Ook in de kunst is de eigen identiteit van de kunstenaar, sinds het failliet van de laatste grote stromingen, een prominent thema. Iedere kunstenaar is zijn eigen stroming. Werd de kunst in de twintigste eeuw bepaald door vernieuwing en originaliteit, het laatste decennium lijkt het zwaartepunt steeds meer te liggen bij stijl en authenticiteit. De reden ook dat kunst zo dicht bij reclame, mode en de nieuwe, emotionele politiek is komen te liggen. «Ik ben wat ik doe en ik doe wat ik zeg» had ook de lijfspreuk kunnen zijn van een kunstenares als Tracy Emin.

Terugblikkend is de in de jaren tachtig populaire schilder Philip Akkerman misschien aan te wijzen als Nederlandse godfather van deze quasi-beweging. Hij schilderde elke dag een nieuw zelfportret. De kunstenaar zelf, en de vorsende blik waarmee hij zichzelf beschouwde, waren het onderwerp geworden.
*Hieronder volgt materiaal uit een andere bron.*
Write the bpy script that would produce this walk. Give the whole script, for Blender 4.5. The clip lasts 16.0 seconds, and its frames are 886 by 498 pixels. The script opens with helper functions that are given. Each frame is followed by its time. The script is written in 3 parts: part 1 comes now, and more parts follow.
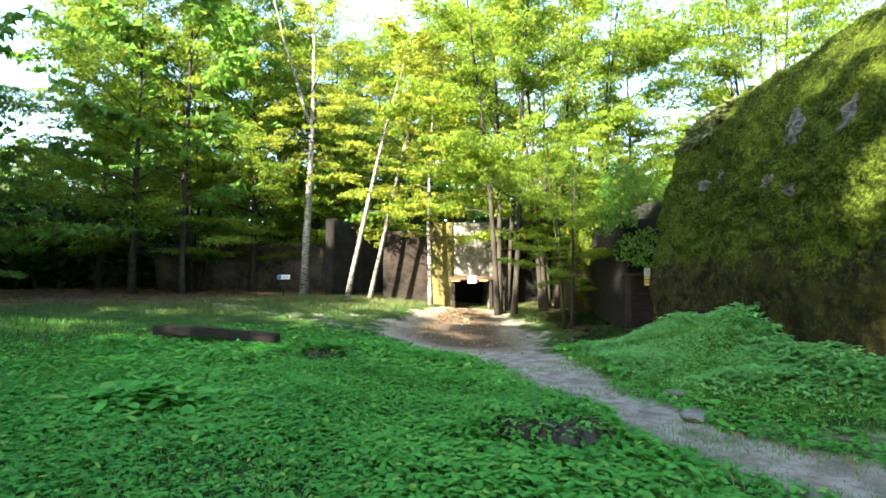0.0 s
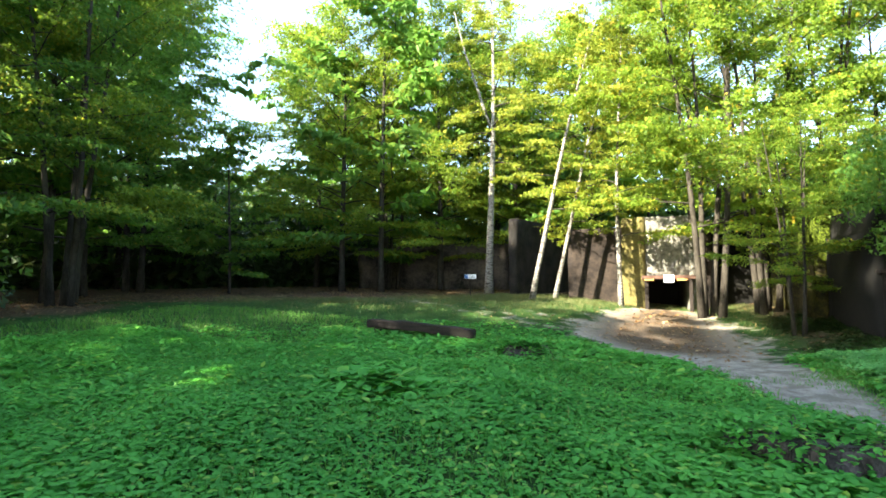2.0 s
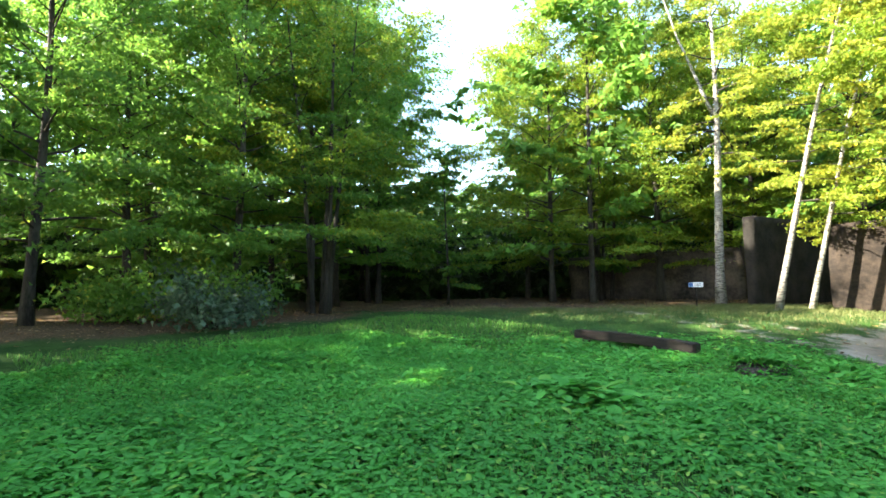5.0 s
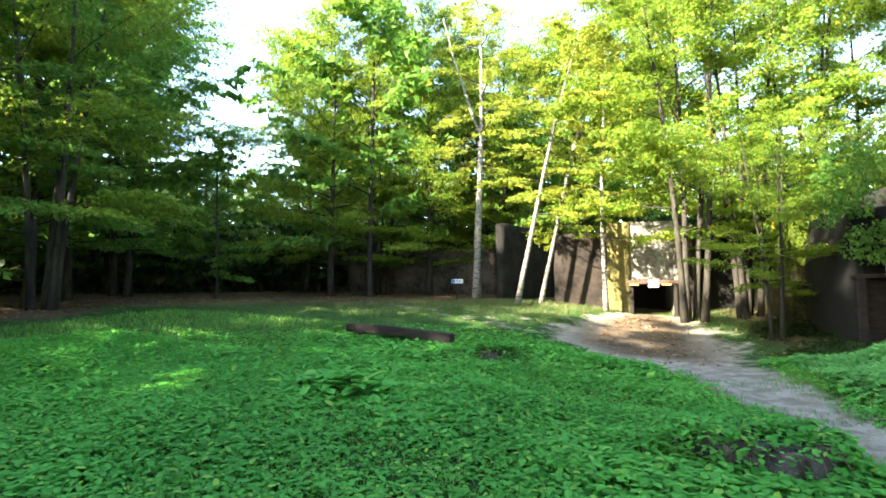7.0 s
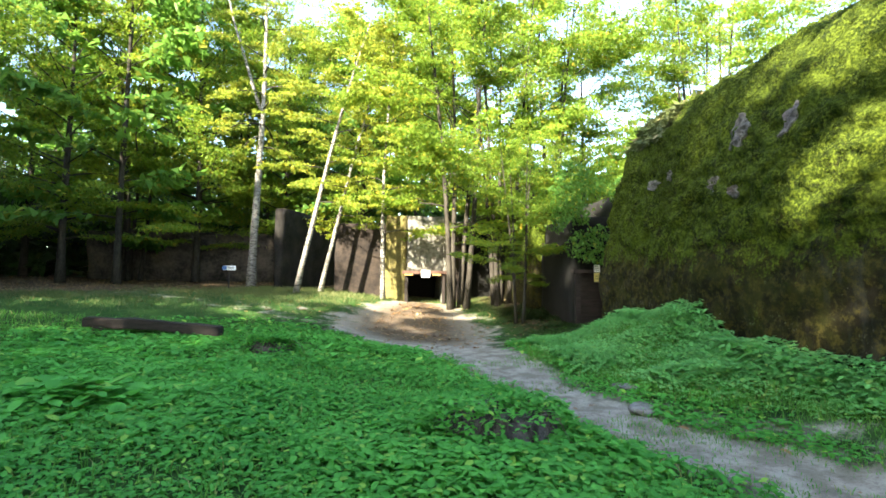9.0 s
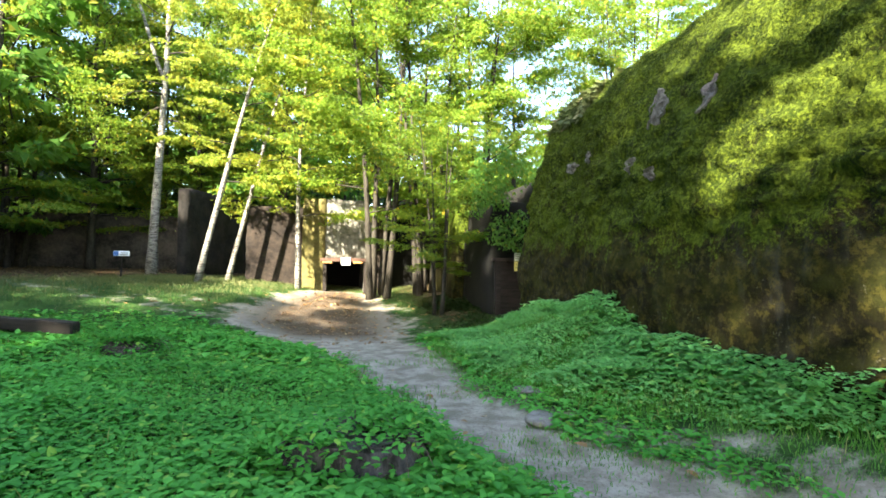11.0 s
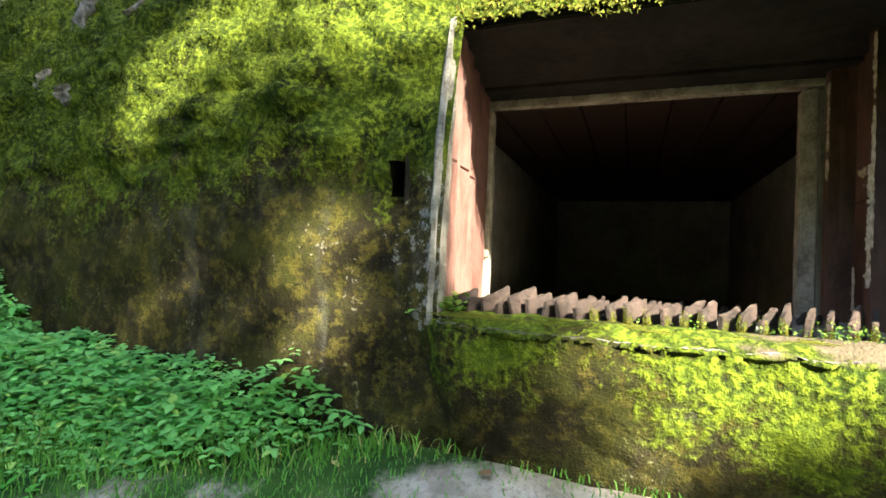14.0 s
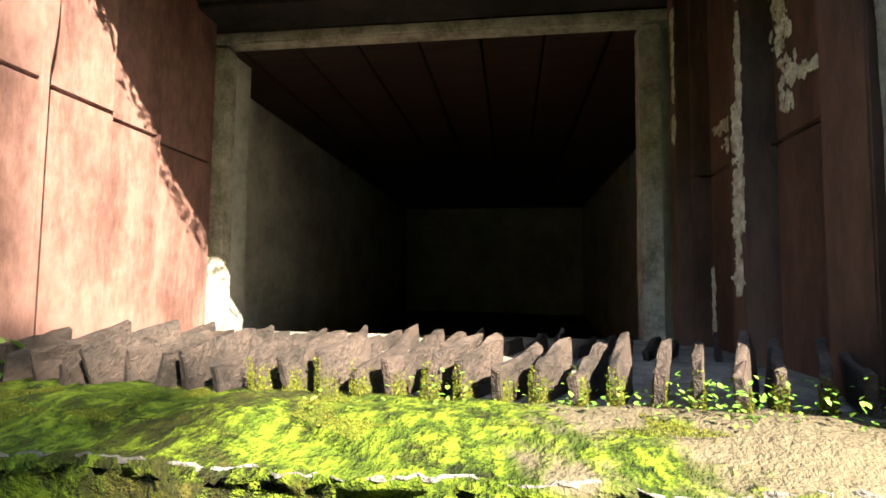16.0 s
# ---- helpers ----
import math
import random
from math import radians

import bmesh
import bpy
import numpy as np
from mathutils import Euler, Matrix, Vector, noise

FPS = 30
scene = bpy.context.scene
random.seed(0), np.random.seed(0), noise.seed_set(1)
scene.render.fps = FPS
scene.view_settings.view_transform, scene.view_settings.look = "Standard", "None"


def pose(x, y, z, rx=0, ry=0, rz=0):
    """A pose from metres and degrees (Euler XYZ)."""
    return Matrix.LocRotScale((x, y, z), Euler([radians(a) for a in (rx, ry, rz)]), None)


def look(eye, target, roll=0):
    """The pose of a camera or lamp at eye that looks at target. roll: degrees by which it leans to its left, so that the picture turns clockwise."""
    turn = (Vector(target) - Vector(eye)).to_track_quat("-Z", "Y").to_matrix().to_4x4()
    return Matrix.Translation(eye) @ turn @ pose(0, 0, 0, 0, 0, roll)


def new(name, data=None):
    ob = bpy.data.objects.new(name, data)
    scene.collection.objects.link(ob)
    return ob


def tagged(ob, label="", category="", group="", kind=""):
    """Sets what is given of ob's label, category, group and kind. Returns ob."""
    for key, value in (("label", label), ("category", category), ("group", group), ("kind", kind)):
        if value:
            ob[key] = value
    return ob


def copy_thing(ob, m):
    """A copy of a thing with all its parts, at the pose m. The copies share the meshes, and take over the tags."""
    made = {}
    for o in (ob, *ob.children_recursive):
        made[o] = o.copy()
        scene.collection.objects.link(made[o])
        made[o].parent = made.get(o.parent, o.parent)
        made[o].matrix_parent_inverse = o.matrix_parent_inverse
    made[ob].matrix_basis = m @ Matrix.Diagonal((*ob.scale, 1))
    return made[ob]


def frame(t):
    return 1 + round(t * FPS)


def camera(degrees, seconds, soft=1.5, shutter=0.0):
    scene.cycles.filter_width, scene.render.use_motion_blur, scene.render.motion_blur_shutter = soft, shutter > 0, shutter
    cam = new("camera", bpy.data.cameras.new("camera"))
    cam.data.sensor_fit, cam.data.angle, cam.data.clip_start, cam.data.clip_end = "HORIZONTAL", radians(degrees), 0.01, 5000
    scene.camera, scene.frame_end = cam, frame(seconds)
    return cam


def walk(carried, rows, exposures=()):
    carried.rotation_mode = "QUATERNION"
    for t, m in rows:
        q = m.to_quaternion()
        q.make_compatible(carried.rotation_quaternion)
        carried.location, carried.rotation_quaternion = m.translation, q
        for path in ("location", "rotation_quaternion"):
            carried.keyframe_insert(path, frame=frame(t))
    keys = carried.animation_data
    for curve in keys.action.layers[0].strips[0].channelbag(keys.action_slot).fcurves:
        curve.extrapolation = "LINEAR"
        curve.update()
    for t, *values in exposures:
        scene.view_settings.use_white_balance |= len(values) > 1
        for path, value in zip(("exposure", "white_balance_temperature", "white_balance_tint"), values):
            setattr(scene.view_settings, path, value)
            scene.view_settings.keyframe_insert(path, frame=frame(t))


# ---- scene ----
cam = camera(83.0, 16.0, soft=1.7)


def seen(x, y, z, heading, up, lean):
    """A camera pose from its place, its heading (clockwise from +y), its tilt and its lean."""
    a, b = radians(heading), radians(up)
    way = Vector((math.sin(a) * math.cos(b), math.cos(a) * math.cos(b), math.sin(b)))
    return look((x, y, z), Vector((x, y, z)) + way, lean)


PATH = [
    (0.0, 0.001, 0.001, 1.648, 0.01, 3.32, -0.34),
    (0.5, -0.084, 0.036, 1.633, -5.24, 3.65, -0.36),
    (1.0, -0.205, 0.032, 1.63, -8.5, 3.61, -0.48),
    (1.5, -0.309, 0.04, 1.609, -13.17, 3.96, -0.28),
    (2.0, -0.417, 0.03, 1.587, -19.74, 3.54, -0.42),
    (2.5, -0.361, 0.069, 1.499, -27.77, 4.38, 0.05),
    (3.0, -0.334, 0.162, 1.525, -35.86, 3.69, 0.07),
    (3.2, -0.317, 0.187, 1.502, -38.3, 3.98, 0.19),
    (4.2, -0.28, 0.2, 1.51, -46.5, 4.6, -0.3),
    (5.3, -0.228, 0.221, 1.523, -41.4, 5.11, -0.85),
    (5.5, -0.216, 0.228, 1.563, -39.25, 4.87, -0.39),
    (6.0, -0.079, 0.206, 1.545, -33.57, 5.52, -0.69),
    (6.5, -0.024, 0.173, 1.496, -27.83, 5.21, -0.34),
    (7.0, -0.026, 0.151, 1.56, -19.29, 4.13, -0.34),
    (7.5, -0.076, 0.166, 1.572, -9.79, 3.77, -0.33),
    (8.0, -0.113, 0.143, 1.599, -2.25, 3.47, -0.29),
    (8.5, -0.125, 0.12, 1.613, 2.03, 2.8, 0.1),
    (9.0, -0.021, 0.154, 1.62, 5.38, 2.73, 0.62),
    (9.2, 0.056, 0.22, 1.614, 6.66, 2.49, 0.66),
    (11.5, 1.051, 1.371, 1.657, 15.64, 1.08, 1.26),
    (12.0, 1.292, 1.64, 1.684, 22.15, 0.82, 1.82),
    (12.5, 1.667, 1.808, 1.673, 31.98, 0.77, 2.66),
    (13.0, 2.052, 1.874, 1.597, 42.98, 0.78, 3.09),
    (13.5, 2.378, 1.917, 1.543, 52.9, 0.79, 2.84),
    (14.0, 2.856, 1.885, 1.505, 60.51, 1.29, 2.46),
    (14.5, 3.291, 1.863, 1.5, 68.12, 1.58, 1.44),
    (15.0, 3.734, 1.795, 1.469, 72.35, 2.49, 1.51),
    (15.5, 4.215, 1.712, 1.481, 72.68, 3.24, 1.36),
    (16.0, 4.609, 1.677, 1.49, 73.51, 3.78, 0.59),
]
walk(cam, [(t, seen(*row)) for t, *row in PATH], exposures=[(0.0, 3.12, 6750, 8), (3.0, 3.05, 6750, 8), (6.0, 3.45, 6750, 8), (8.0, 3.2, 6750, 8), (12.5, 3.25, 6850, 8), (13.5, 3.4, 6850, 8), (15.0, 3.45, 6850, 8), (16.0, 3.3, 6850, 8)])

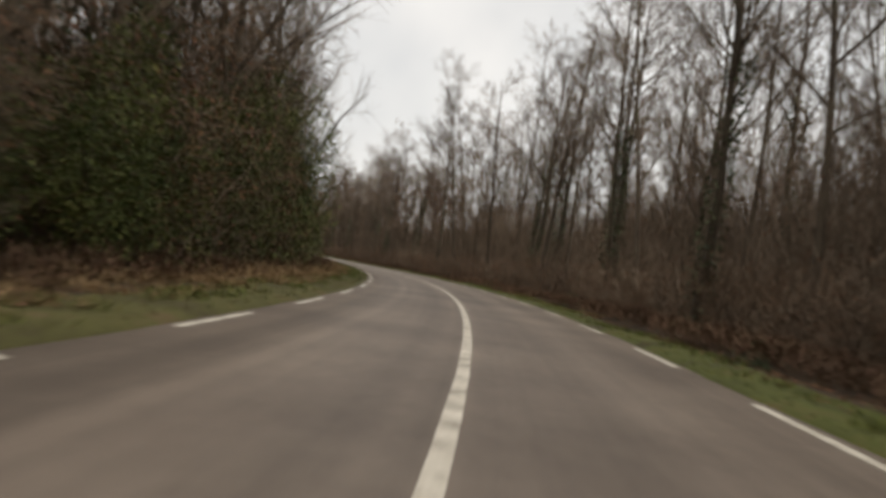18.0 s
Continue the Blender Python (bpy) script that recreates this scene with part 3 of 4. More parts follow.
# left side, from the start of the drive on
belt(poles, -25, 68, -9.8, -8.2, 4.2, 1.0, 1.3)
belt(thick, -20, 66, -12.5, -8.6, 2.6, 0.95, 1.25)
mass(low_brush, -25, 68, -10.5, 12.5, 0.8, 1.1)
belt(hollies, -20, 66, -12, -8.6, 3.0, 0.55, 0.9)
mass(front_brush, -8, 66, -13.2, 11, 0.75, 1.0)
belt(laurels, 69, 88, -9.8, -8.7, 3.0, 1.0, 1.3)
belt(laurels, 87, 95, -9.8, -8.9, 2.4, 1.3, 1.5)
belt(laurels, 95, 102, -9.8, -8.9, 2.4, 1.15, 1.3)
belt(laurels, 100, 112, -9.2, -8.4, 2.2, 1.1, 1.35)
belt(laurels, 108, 116, -8.8, -8.2, 2.4, 0.55, 0.75)
belt(laurels, 80, 92, -12.6, -11.5, 3.5, 1.25, 1.45)
belt(ochre, 104, 114, -11.2, -10.2, 2.5, 1.2, 1.4)
belt(ivied + hollies, 70, 92, -10.8, -9.6, 5, 0.8, 1.1)
belt(thickets + ochre, 82, 114, -12, -10.8, 3.4, 0.95, 1.15)
belt(rusty + thickets, 112, 144, -11, -8.5, 4.5, 0.9, 1.3)
belt(ochre, 149, 167, -11.8, -9.8, 1.6, 1.3, 1.65)
belt(ochre, 167, 182, -11.2, -9.6, 1.9, 0.85, 1.1)
mass(front_brush, 118, 182, -13, 12.5, 0.9, 1.2)
belt(hollies + brambles, 112, 142, -8.3, -7.3, 2.4, 0.45, 0.7)
belt(hollies, 154, 176, -7.3, -6.8, 1.7, 0.4, 0.58)
mass(low_brush, 178, 330, -10, 12.5, 1.0, 1.4)
belt(hollies, 176, 217, -7.3, -6.7, 2.0, 0.45, 0.75)
mass(front_brush, 180, 222, -11.5, 11, 0.75, 0.95)
belt(thick, 176, 196, -13.5, -9.5, 2.4, 0.85, 1.05)
belt(thick, 198, 220, -14, -11, 6, 0.55, 0.7)
belt(thickets + rusty, 178, 222, -11.2, -10.2, 2.8, 0.85, 1.1)
belt(hollies + thickets, 196, 218, -10, -7.6, 4, 0.6, 0.85)
belt(thick + poles, 252, 316, -12, -9, 4.5, 0.9, 1.15)
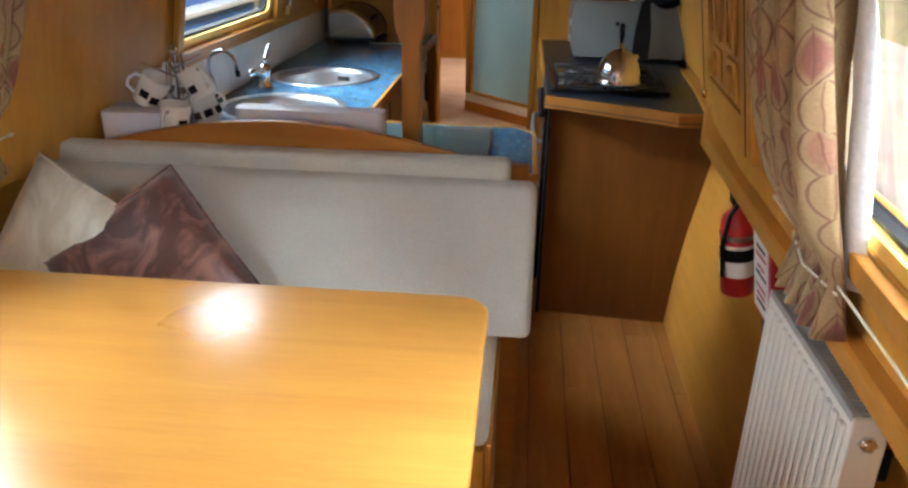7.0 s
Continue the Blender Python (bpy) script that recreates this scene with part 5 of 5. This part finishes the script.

Eén vraagstuk speelt bij die psychische inventarisatie, wat Akkerman betreft, in ieder geval geen rol. En dat is zijn huidskleur. Hij heeft een, voor een kunstenaar, «normale» huidskleur. Hij is blank. Ook over zijn sekse hoeft hij niet per definitie te twijfelen. Hij is een man. En aangezien de westerse kunst een kunst van blanke (meest heteroseksuele) mannen is, speelt dat gegeven geen bepalende rol in het onderzoek naar zijn eigen identiteit.

Het sekseonderscheid is in de actuele kunst langzaam aan het vervagen, maar huidskleur blijft een geladen onderwerp. Op de populaire muziek na is de kunstwereld vooral een blanke wereld. Onlangs werden als onderdeel van de herinrichting en renovatie van de Bijlmerflat Florijn 24 atelier woningen opgeleverd. Alle nieuwe bewoners/kunstenaars zijn blank. Bijna alle bewoners van de boven de ateliers uit torenende flat zijn dat niet.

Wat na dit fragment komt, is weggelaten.